On 27-11-12 10:51, Ralph Metzler wrote:
Oliver Schinagl writes:
On 27-11-12 10:33, Ralph Metzler wrote:
Oliver Schinagl writes:
I'm interested for such information. (I'm looking also for good well supported DVB-S2 device to target multiple satellite)
I've a question for you Olivier. I don't know that brand. Why going to 1 dualtuner board and the octopus. In the same brand you can also use the Cine S2 that could eventually be expended with a dualtuner board for example. What are the limitation?
From what I know, is that the hardware is nearly identical on both setups.
The Cine S2 is an octopus with only 2 connectors (which allows 4 extra tuners) and has 2 onboard tuners, so 6 tuners maximum.
The Octopus is ONLY the bridge chip (in FPGA form strangly in the latest revisions, was the nGene before, driver is the same so maybe they got some IP from micronas to put in the FPGA due to performance/scaling issues?) but has 4 connectors for expansion cards. So you can connect 8
Micronas has nothing to do with the new bridge. nGene is no longer in production and it also lacked inputs and outputs to support more tuners/CIs.\
Well the new FPGA based design uses the nGene driver, so it at the very
No it does not. It uses the ddbridge driver.
least is compatible on an API front.
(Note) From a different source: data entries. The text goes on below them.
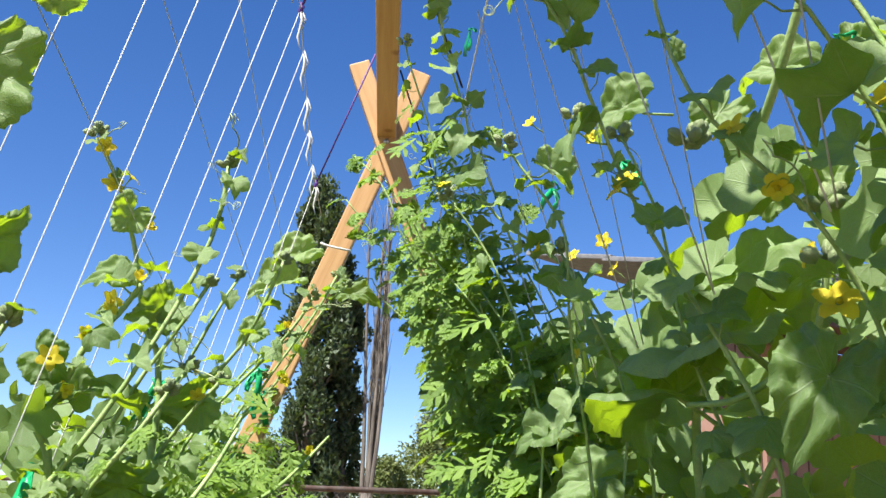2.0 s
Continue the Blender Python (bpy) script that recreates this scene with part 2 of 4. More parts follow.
def tube_data(pts, radii, sides=6, cap=True):
    """Vertices and faces of a round tube along pts."""
    pts = [Vector(p) for p in pts]
    n = len(pts)
    verts, faces = [], []
    up = Vector((0.31, 0.17, 0.93)).normalized()
    for i, p in enumerate(pts):
        d = (pts[min(i + 1, n - 1)] - pts[max(i - 1, 0)])
        d = d.normalized() if d.length > 1e-9 else Vector((0, 0, 1))
        a = d.cross(up)
        if a.length < 0.05:
            a = d.cross(Vector((1, 0, 0)))
        a.normalize()
        b = d.cross(a)
        r = radii[i] if hasattr(radii, "__len__") else radii
        for k in range(sides):
            w = 2 * math.pi * k / sides
            verts.append(p + a * (r * math.cos(w)) + b * (r * math.sin(w)))
    for i in range(n - 1):
        for k in range(sides):
            k2 = (k + 1) % sides
            faces.append((i * sides + k, i * sides + k2, (i + 1) * sides + k2, (i + 1) * sides + k))
    if cap:
        faces.append(tuple(range(sides - 1, -1, -1)))
        faces.append(tuple((n - 1) * sides + k for k in range(sides)))
    return verts, faces


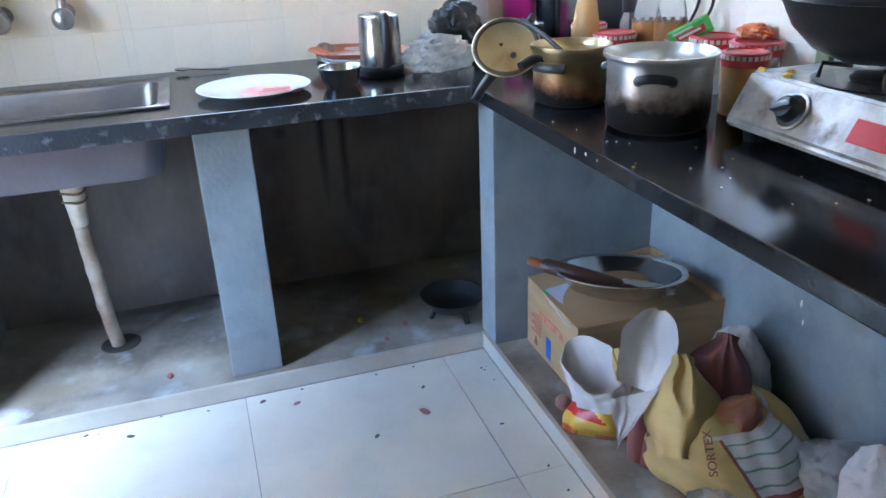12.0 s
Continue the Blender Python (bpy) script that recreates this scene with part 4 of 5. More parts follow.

It would sound somewhat reasonable that either they re-implemented part of the chip or got some secret IP from micronas ;)
No, it has nothing to do with Micronas.
In any case, there is an FPGA on the board that behaves 'like' the nGene :)
No, it does not.
I do not know how you get this idea!?!?!
I have this strange idea, that I saw the ddbridge reference in the nGene driver. Now that you make me look again, I can't find said reference :)
So I stand very much corrected! The conclusion still holds, the ddbridge + duoflex dvb-s2 should be very well supported!
ddbridge is a completely different driver.